Will he get the balance right? Will those rural chargers be invaluable for drivers who run their cars too low, like the ones now who run out of fuel miles from anywhere, having searched in vain for a rural petrol station? Or will we end up with largely unused chargers at huge public cost as rural drivers have a far greater chance of off-road parking and home charging capacity?


Prime Minister Boris Johnson said the plan would be "another way we can drive down our dependence on external energy supplies". But is it? For we currently (pun apology) import electricity from France on a huge scale – lacking the capacity to produce enough for our needs now, let alone when petrol and diesel cars are no longer available to buy new.

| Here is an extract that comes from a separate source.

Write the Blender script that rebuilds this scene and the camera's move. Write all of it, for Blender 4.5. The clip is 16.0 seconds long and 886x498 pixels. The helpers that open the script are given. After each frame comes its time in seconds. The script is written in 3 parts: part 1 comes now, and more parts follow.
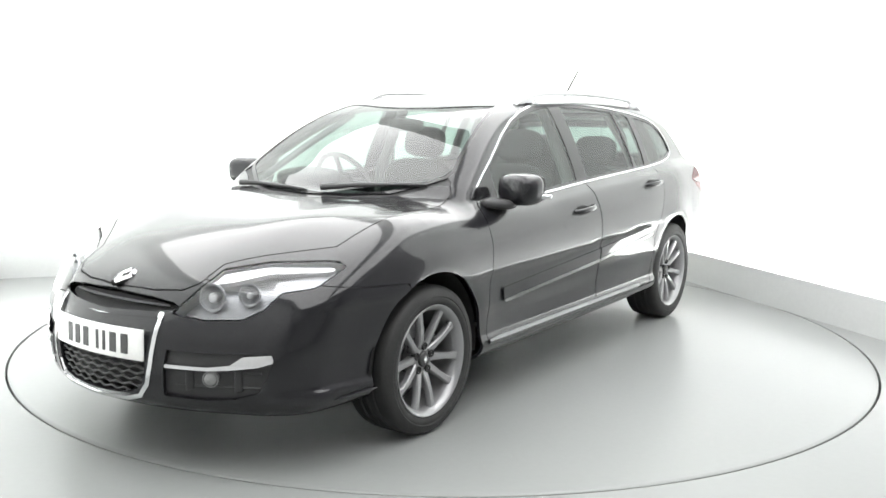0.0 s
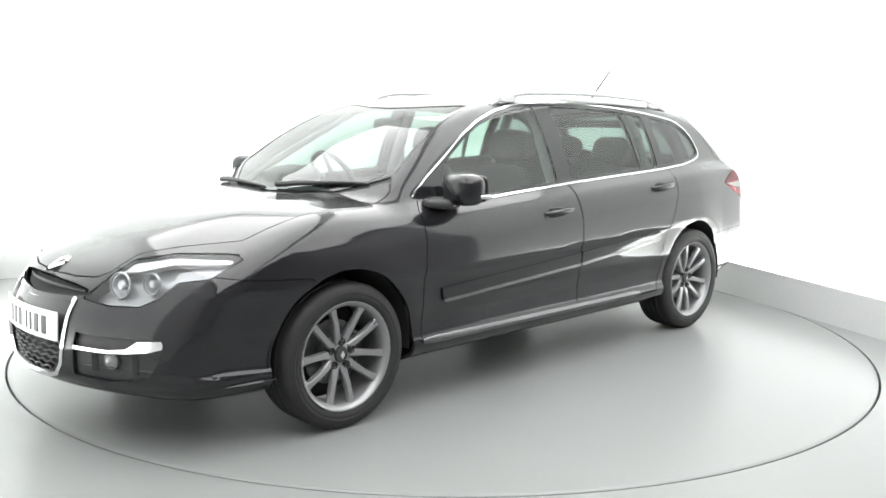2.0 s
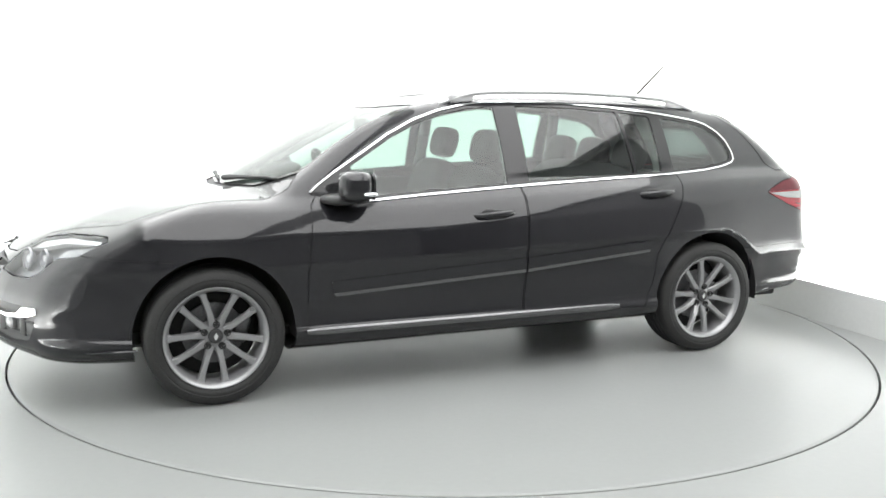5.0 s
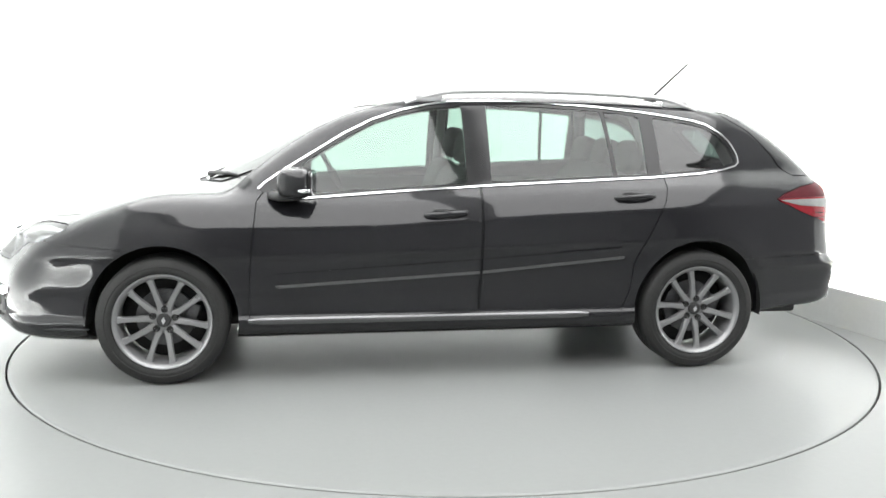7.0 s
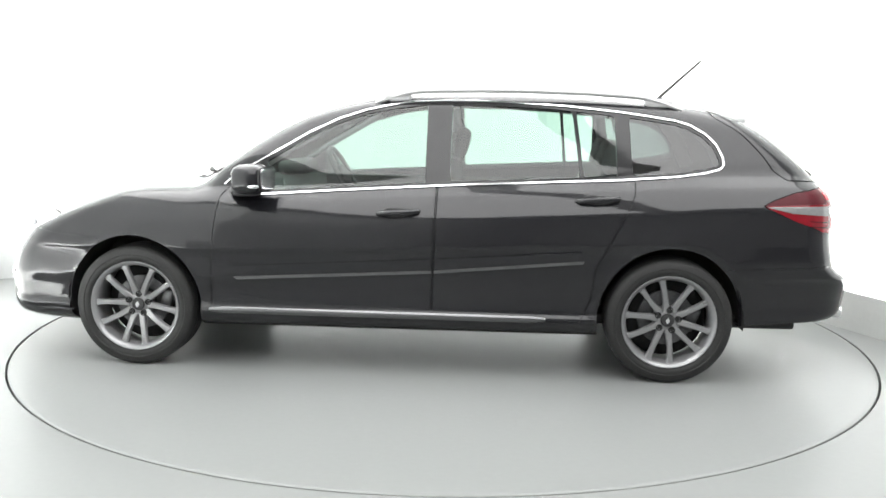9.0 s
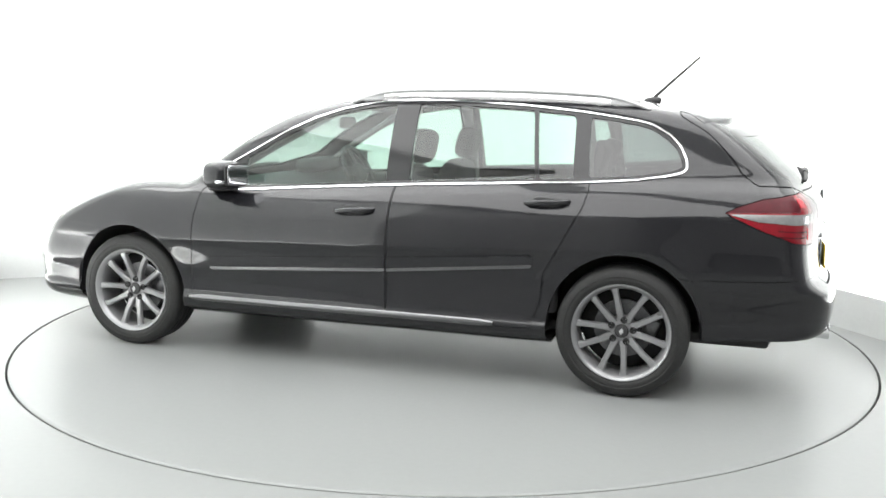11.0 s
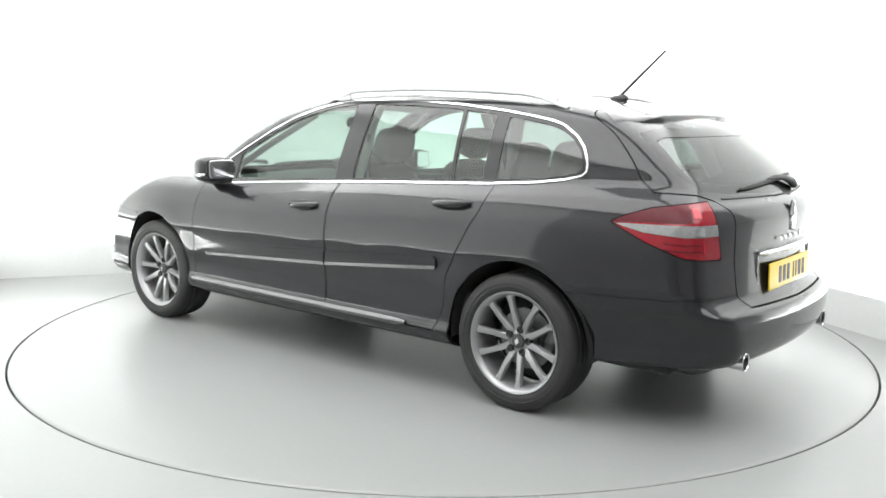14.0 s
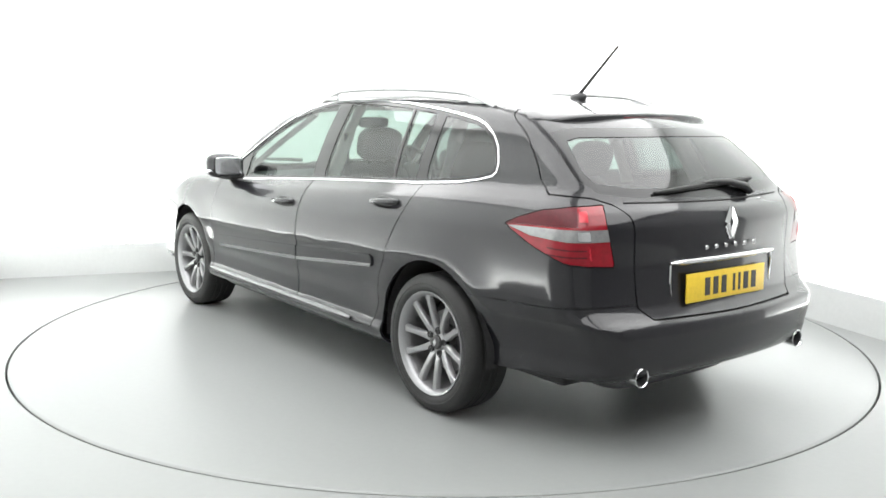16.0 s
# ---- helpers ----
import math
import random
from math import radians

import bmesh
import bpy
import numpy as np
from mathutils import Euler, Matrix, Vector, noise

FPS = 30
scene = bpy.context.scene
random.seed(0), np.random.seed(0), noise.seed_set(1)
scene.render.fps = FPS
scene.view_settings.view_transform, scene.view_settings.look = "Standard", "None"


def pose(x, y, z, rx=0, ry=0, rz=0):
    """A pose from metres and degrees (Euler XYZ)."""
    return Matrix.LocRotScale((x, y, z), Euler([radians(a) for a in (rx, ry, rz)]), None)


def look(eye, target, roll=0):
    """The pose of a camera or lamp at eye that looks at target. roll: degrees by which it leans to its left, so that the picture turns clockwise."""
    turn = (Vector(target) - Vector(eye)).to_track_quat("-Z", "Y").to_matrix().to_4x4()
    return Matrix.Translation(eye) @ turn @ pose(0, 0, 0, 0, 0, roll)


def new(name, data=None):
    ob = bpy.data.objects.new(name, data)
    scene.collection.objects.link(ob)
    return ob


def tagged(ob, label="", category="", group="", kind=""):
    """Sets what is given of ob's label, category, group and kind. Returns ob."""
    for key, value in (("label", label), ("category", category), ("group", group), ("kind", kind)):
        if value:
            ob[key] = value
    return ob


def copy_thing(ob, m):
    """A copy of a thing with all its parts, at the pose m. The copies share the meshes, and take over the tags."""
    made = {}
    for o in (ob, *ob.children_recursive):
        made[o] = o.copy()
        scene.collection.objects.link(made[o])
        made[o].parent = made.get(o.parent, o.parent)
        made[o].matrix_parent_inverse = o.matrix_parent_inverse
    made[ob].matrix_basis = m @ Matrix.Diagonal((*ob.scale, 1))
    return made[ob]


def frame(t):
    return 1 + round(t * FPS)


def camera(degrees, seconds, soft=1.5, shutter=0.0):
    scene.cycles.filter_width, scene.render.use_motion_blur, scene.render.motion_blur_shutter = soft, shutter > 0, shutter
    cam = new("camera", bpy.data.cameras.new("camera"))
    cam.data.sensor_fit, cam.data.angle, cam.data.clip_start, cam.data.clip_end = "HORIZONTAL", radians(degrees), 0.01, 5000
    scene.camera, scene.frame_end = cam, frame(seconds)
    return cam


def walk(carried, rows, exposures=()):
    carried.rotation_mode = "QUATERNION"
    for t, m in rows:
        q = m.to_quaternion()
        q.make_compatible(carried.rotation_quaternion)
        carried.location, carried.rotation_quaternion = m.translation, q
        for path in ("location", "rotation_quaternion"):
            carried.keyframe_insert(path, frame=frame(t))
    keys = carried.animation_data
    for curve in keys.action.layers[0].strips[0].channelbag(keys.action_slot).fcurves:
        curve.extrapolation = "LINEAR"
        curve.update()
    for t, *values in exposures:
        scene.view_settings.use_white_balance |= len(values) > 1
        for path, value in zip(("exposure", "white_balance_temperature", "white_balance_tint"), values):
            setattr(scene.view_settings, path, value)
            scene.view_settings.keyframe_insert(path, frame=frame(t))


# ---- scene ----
# a dark estate car turns on a turntable in a white studio before a fixed camera
cam = camera(53.26, 16.0, soft=1.6)
EYE = (0.0, -5.426, 1.344)
AIM = (-0.0102, -0.014, 0.504)
walk(cam, [(0, look(EYE, AIM, 0.851)), (16, look(EYE, AIM, 0.851))])

# the turn of the table, degrees over seconds; rest is the car broadside to the camera
TURN = [(0, 55.3), (0.5, 53.7), (1, 50.95), (1.5, 47.65), (2, 44.15), (2.5, 40.7), (3, 37.25), (3.5, 33.8), (4, 30.3),
        (6.5, 12.9), (7, 9.5), (7.5, 6.1), (8, 2.7), (8.5, -0.7), (9, -4.1), (11.5, -21.05), (12, -24.5), (12.5, -27.98),
        (13, -31.45), (13.5, -34.9), (14, -38.4), (14.5, -41.92), (15, -45.4), (15.5, -48.8), (16, -52.2)]
OFF = (0.172, 0.143)          # the car's middle from the table's axis
TABLE_R = 2.469

# ---- world and light ----
world = bpy.data.worlds.new("studio_world")
scene.world = world
world.use_nodes = True
world.node_tree.nodes["Background"].inputs[0].default_value = (1, 1, 1, 1)
world.node_tree.nodes["Background"].inputs[1].default_value = 0.25
scene.view_settings.exposure = 0.0


def lamp(name, at, aim, sx, sy, watts, colour=(1, 1, 1)):
    d = bpy.data.lights.new(name, "AREA")
    d.shape, d.size, d.size_y, d.energy, d.color = "RECTANGLE", sx, sy, watts, colour
    ob = new(name, d)
    ob.matrix_world = look(at, aim)
    return ob


CEIL = 3.3
TROUGH, SOFT = 16, 206       # watts a metre of trough, watts a ceiling softbox
KX, KY = math.cos(radians(20.5)), math.sin(radians(20.5))    # the booth stands at an angle to the camera


def booth(a, b, z=0.0):
    """A point of the booth: a along its right hand, b towards its back wall."""
    return Vector((a * KX - b * KY, a * KY + b * KX, z))


# ---- materials ----
def mat(name, colour, rough=0.5, metal=0.0, coat=0.0, grain=0.0, scale=40.0, bump=0.0, spec=0.5, emit=0.0, stain=0.0, coat_rough=0.05):
    m = bpy.data.materials.new(name)
    m.use_nodes = True
    nt = m.node_tree
    b = nt.nodes["Principled BSDF"]
    b.inputs["Base Color"].default_value = (*colour, 1)
    b.inputs["Roughness"].default_value = rough
    b.inputs["Metallic"].default_value = metal
    b.inputs["Coat Weight"].default_value = coat
    b.inputs["Coat Roughness"].default_value = coat_rough
    b.inputs["Specular IOR Level"].default_value = spec
    b.inputs["Coat IOR"].default_value = 1.52
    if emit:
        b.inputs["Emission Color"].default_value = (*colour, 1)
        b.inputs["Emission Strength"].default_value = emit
    if grain or bump or stain:
        tc = nt.nodes.new("ShaderNodeTexCoord")
        n1 = nt.nodes.new("ShaderNodeTexNoise")
        n1.inputs["Scale"].default_value, n1.inputs["Detail"].default_value = scale, 6
        n2 = nt.nodes.new("ShaderNodeTexNoise")
        n2.inputs["Scale"].default_value, n2.inputs["Detail"].default_value = scale * 0.04, 4
        for n in (n1, n2):
            nt.links.new(tc.outputs["Object"], n.inputs["Vector"])
        last = None
        for n, amount in ((n1, grain), (n2, stain)):
            if not amount:
                continue
            r = nt.nodes.new("ShaderNodeMapRange")
            r.inputs["From Min"].default_value, r.inputs["From Max"].default_value = 0.3, 0.7
            r.inputs["To Min"].default_value, r.inputs["To Max"].default_value = 1 - amount, 1 + amount
            nt.links.new(n.outputs["Fac"], r.inputs["Value"])
            mix = nt.nodes.new("ShaderNodeMix")
            mix.data_type, mix.blend_type = "RGBA", "MULTIPLY"
            mix.inputs["Factor"].default_value = 1
            if last:
                nt.links.new(last, mix.inputs[6])
            else:
                mix.inputs[6].default_value = (*colour, 1)
            nt.links.new(r.outputs["Result"], mix.inputs[7])
            last = mix.outputs[2]
            if n is n2:
                rr = nt.nodes.new("ShaderNodeMapRange")
                rr.inputs["From Min"].default_value, rr.inputs["From Max"].default_value = 0.3, 0.7
                rr.inputs["To Min"].default_value, rr.inputs["To Max"].default_value = rough * 0.85, rough * 1.2
                nt.links.new(n2.outputs["Fac"], rr.inputs["Value"])
                nt.links.new(rr.outputs["Result"], b.inputs["Roughness"])
        if last:
            nt.links.new(last, b.inputs["Base Color"])
        if bump:
            bp = nt.nodes.new("ShaderNodeBump")
            bp.inputs["Strength"].default_value, bp.inputs["Distance"].default_value = bump, 0.002
            nt.links.new(n1.outputs["Fac"], bp.inputs["Height"])
            nt.links.new(bp.outputs["Normal"], b.inputs["Normal"])
    return m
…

It's yet another risk the government is taking, yet another £500m of our money they are spending on things that may or may not be useful. Instead of letting new technology enter the transport sector naturally and allowing demand dictate investment, the government are, once again, trying to make investment create demand.


Of course, if they’d decided ten years ago to invest £100bn in a dozen nuclear power stations instead of a ridiculous railway between England’s two largest cities, the whole thing might have made more sense. When it comes to painting a picture of transport policy for the country, this government have barely got the ability to join up the dots.